Dutch name authority: DNSSEC validation errors can be eliminated

sequester

DNSSEC is a pain in the butt.

Too many half-baked standards, lots of concessions to legacy low-performance systems (KSK/ZSK dychotomy for example, or reliance on outdated crypto standards), stupid set-up requirements and performance at different registries (the Irish all but require you to fax in key material, if you're dealing with the Danish it may be impossible or at least hard for your registrar to automate processes, and generally you will have a lot of manual work to be done and paid for somewhere), and it's generally high-maintenance for the zone maintainer.
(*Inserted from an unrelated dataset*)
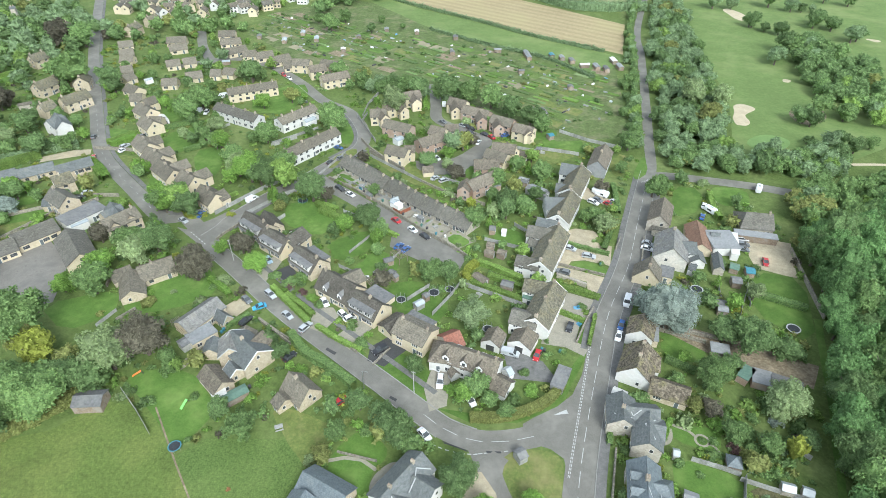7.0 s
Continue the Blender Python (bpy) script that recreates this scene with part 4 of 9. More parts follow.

You need to somehow set up and maintain a rollover mechanism, cater to all the above idiocy for every single registry you're dealing with, and then stupid ISPs will still randomly break name resolution so your company will randomly be unreachable in most of a country if it's the ex-state-telecom monopoly deciding to be the one.

It's just pain from start to finish, for little to no gain.

It's a bit like modern Web "standards": they're fine if you're a stereotypical tech hipster doing your little dysfunctional demo page, but once you need to do some work and generate revenue, you start to realise that all the specifications are more like rough guidelines that nobody follows and you are dealing with a deluge of fragmented little ecosystems, and if you can you just skip over the mess.